On move-in day, take photos or video of the room, mattress, walls, floor, wardrobe, windows, bathroom, kitchen, appliances and shared areas. Record the number of keys and cards. On move-out day, repeat the same exercise. This simple evidence file is often the difference between a manageable disagreement and a personal fight.

What if the head tenancy ends?

The sublet agreement should say what happens if the landlord terminates, refuses renewal or requires vacant possession under the head tenancy.

A subtenant should not assume they can stay longer than the main tenant's rights. If the head tenancy expires in two months, a six-month sublet promise is risky unless renewal is already documented. The agreement should explain whether rent is refunded, how much notice is given, and whether the main tenant must help with handover if the landlord requires the unit back.

If a dispute starts, avoid lockouts, threats or cutting utilities. Use written demands, documented handover, and lawful recovery steps. Self-help actions can make the dispute worse even when one side has genuinely breached the agreement.

FAQ

Is verbal permission enough?

Written permission is safer. Verbal permission is hard to prove when a dispute starts.

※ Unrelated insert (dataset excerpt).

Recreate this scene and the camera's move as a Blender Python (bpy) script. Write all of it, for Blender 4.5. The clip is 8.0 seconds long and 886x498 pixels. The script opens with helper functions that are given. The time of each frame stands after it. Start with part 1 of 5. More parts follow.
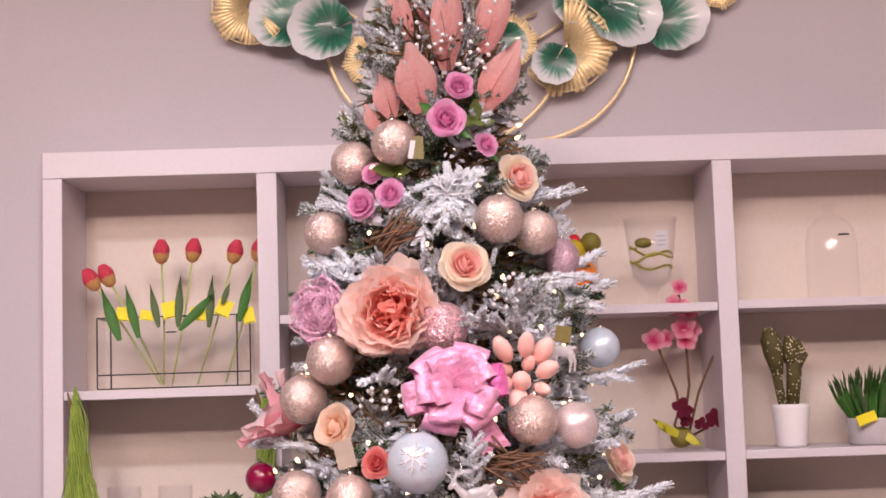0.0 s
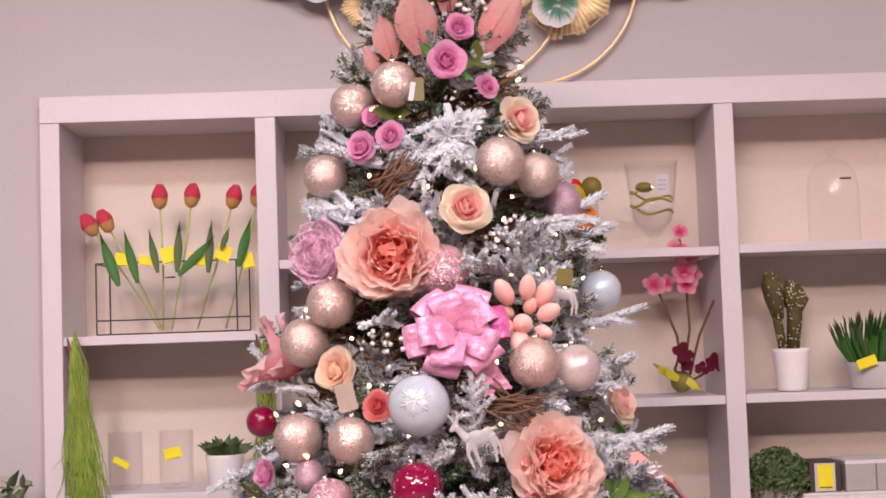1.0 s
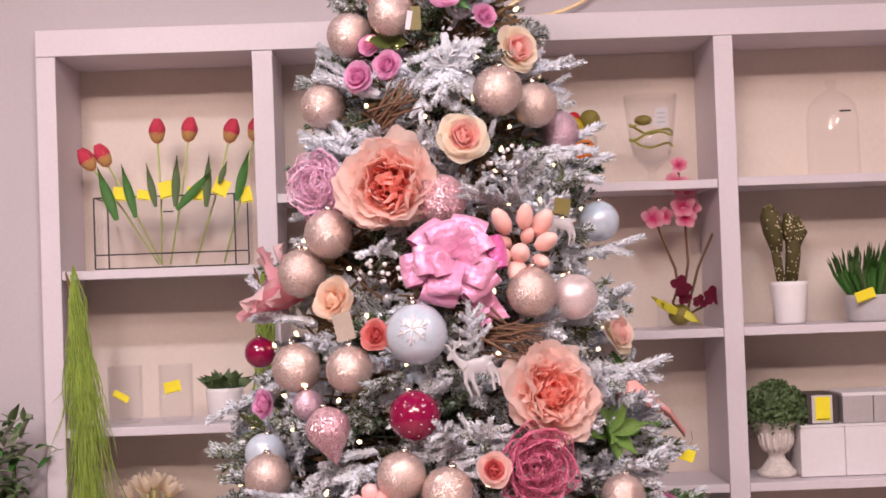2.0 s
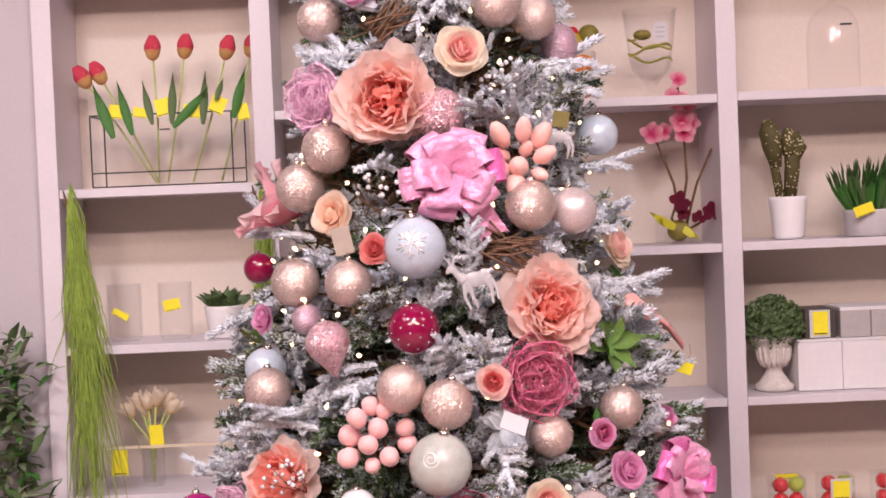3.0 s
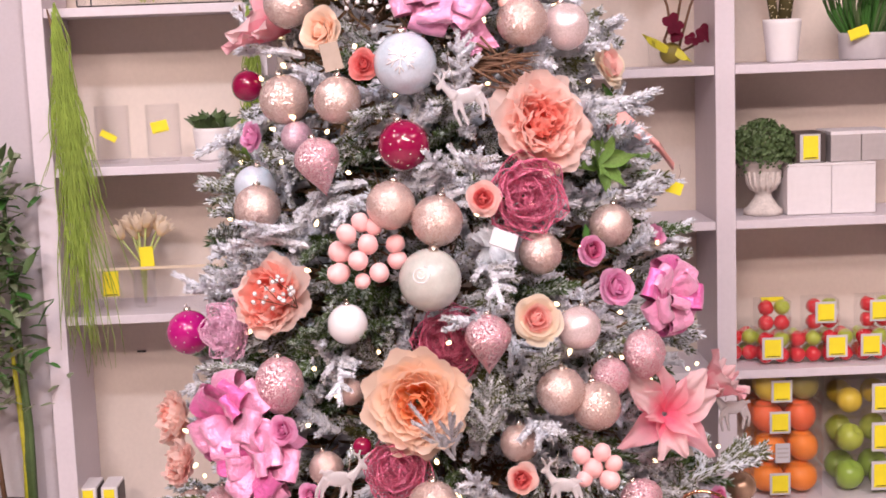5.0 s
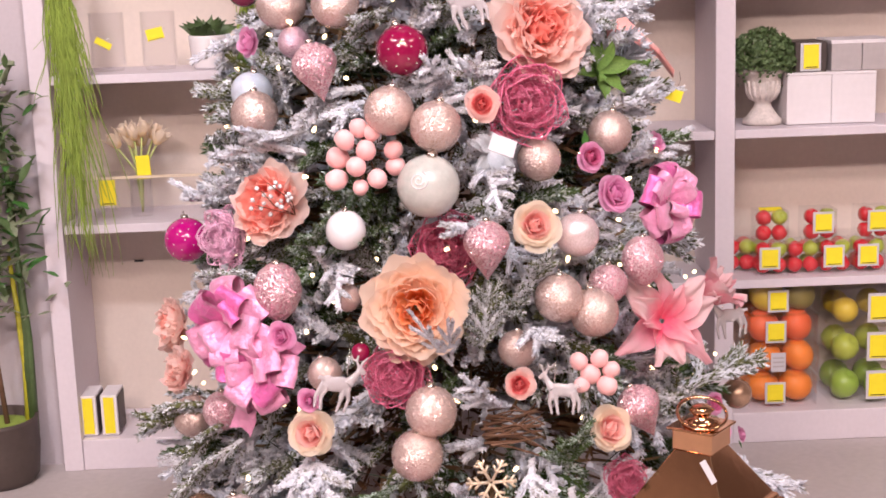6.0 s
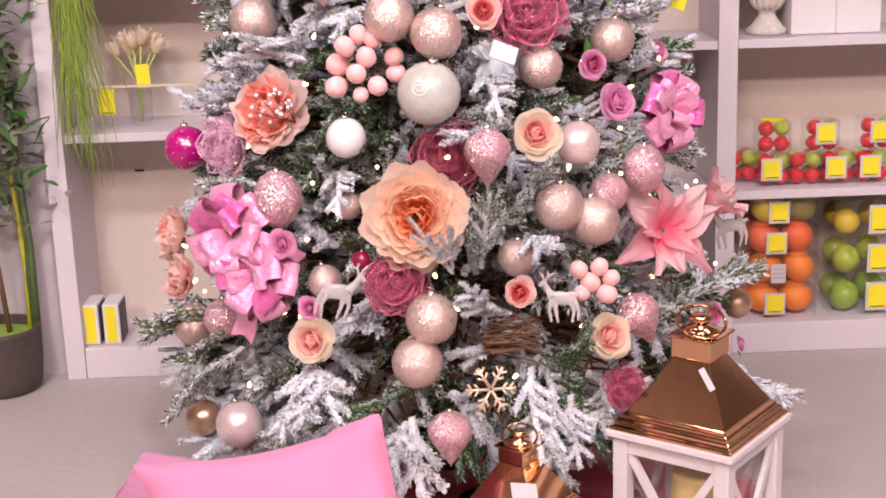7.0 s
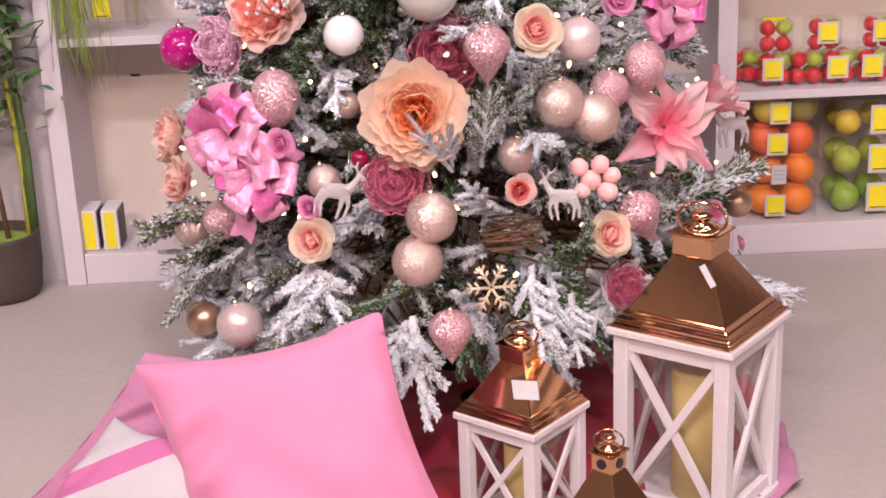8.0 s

Can I lock a subtenant out for non-payment?

No. Use written demand and lawful recovery steps; do not use self-help lockouts.

Should the landlord sign the sublet agreement?

Not always, but written landlord consent should exist. If the landlord signs or acknowledges the arrangement, authority is easier to prove.

Can the subtenant pay the landlord directly?

Only if all parties agree and the records are clear. Otherwise, direct payment can create confusion about who is responsible under which agreement.

What is safer than informal subletting?

Renting directly through a documented listing and agreement is usually cleaner because authority, payment and handover are less ambiguous.